§ **What you will do**:
From the entries that follow, pick out all lines holding "scene".

Records contained in a dataset:
————————
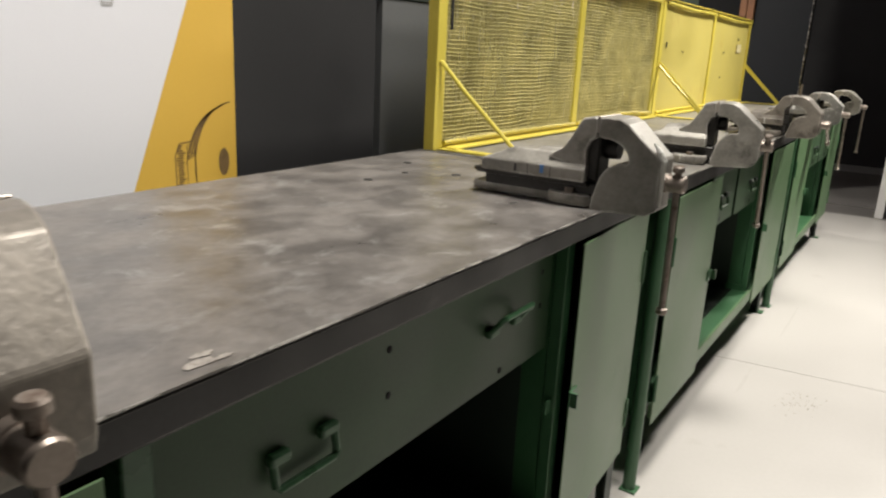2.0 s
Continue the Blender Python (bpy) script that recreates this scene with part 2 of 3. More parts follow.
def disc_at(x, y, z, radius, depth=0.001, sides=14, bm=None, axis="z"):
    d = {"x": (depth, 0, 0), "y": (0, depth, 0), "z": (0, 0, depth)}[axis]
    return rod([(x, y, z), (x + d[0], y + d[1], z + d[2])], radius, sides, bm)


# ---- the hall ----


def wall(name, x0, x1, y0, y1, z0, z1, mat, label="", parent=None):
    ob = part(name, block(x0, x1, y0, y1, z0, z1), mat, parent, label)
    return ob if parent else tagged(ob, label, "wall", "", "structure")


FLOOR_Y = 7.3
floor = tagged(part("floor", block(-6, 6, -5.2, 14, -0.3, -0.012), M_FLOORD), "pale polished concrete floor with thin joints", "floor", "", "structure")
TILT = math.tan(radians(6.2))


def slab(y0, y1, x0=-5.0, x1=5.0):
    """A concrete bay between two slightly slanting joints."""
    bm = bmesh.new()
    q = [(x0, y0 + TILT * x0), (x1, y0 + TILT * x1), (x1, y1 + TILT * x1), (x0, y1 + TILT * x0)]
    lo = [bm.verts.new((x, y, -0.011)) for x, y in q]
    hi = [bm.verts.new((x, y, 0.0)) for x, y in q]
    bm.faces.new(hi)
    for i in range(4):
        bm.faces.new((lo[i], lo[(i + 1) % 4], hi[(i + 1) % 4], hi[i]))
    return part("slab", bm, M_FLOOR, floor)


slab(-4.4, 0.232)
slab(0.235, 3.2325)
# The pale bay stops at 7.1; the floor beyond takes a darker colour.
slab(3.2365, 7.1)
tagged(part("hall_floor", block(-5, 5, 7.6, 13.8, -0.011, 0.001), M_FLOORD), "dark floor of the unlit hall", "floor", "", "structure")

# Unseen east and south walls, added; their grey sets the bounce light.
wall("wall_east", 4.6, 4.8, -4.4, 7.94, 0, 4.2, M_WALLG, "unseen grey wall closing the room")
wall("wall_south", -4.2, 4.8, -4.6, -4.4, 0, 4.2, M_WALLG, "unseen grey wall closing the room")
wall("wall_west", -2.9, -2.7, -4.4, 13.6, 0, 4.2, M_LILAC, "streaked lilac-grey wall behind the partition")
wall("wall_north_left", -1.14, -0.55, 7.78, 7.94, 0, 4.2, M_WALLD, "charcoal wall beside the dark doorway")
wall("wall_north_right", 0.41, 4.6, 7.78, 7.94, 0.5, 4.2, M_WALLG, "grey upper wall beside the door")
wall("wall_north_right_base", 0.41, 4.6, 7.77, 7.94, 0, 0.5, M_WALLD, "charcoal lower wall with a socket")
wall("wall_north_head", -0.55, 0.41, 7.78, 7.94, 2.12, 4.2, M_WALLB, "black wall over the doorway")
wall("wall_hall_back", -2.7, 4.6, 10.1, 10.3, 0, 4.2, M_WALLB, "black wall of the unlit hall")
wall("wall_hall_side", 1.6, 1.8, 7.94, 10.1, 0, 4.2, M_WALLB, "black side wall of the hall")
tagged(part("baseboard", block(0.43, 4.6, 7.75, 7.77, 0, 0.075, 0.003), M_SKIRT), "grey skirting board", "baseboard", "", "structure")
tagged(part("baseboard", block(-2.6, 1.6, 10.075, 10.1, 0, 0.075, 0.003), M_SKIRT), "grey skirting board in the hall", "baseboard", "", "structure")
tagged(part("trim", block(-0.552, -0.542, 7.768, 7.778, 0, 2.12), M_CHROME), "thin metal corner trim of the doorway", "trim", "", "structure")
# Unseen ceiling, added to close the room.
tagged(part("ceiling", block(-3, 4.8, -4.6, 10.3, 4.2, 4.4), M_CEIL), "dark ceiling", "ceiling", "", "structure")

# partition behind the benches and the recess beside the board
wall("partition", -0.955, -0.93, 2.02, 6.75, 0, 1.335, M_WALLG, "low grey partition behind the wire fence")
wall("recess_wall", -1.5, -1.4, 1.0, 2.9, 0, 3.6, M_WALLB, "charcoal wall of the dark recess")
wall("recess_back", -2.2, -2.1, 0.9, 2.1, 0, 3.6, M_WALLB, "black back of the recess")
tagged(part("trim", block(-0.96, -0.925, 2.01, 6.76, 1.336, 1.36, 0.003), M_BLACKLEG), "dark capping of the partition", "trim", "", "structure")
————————
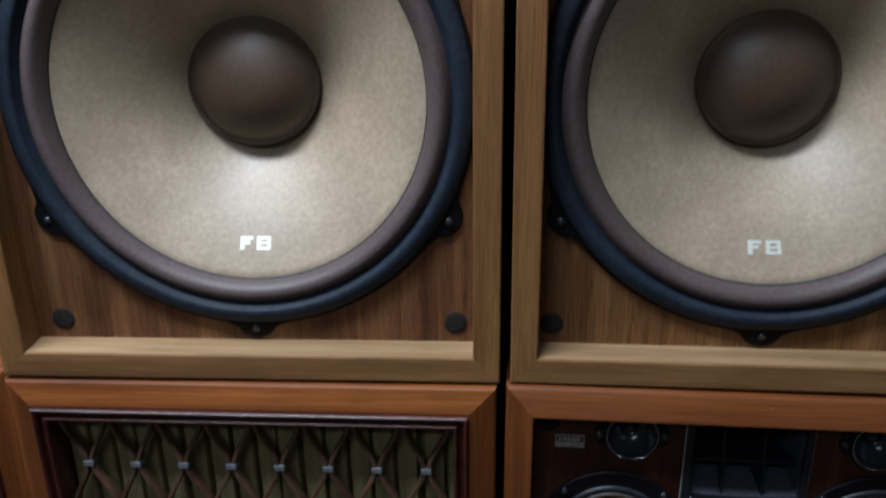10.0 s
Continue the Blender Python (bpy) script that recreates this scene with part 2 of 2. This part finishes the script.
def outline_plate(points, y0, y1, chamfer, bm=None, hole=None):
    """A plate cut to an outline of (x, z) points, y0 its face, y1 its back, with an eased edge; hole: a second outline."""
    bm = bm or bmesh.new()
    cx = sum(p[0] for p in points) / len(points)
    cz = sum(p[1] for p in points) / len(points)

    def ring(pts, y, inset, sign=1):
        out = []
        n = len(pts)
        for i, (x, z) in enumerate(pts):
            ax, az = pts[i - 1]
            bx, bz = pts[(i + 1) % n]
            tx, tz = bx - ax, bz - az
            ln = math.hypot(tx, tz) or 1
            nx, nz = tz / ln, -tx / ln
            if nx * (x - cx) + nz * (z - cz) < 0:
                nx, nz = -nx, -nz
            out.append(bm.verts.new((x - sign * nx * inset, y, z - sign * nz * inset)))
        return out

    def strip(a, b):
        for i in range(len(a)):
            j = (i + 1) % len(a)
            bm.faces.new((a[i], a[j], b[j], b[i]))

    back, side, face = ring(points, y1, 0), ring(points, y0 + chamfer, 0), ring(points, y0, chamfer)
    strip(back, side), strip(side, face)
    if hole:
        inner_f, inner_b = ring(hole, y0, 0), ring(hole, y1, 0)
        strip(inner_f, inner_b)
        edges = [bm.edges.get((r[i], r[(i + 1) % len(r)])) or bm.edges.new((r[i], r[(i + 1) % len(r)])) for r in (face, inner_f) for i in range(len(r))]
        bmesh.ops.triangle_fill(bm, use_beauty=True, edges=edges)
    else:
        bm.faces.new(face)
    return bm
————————
§ **Full solution**:
Continue the Blender Python (bpy) script that recreates this scene with part 2 of 3. More parts follow.
Continue the Blender Python (bpy) script that recreates this scene with part 2 of 2. This part finishes the script.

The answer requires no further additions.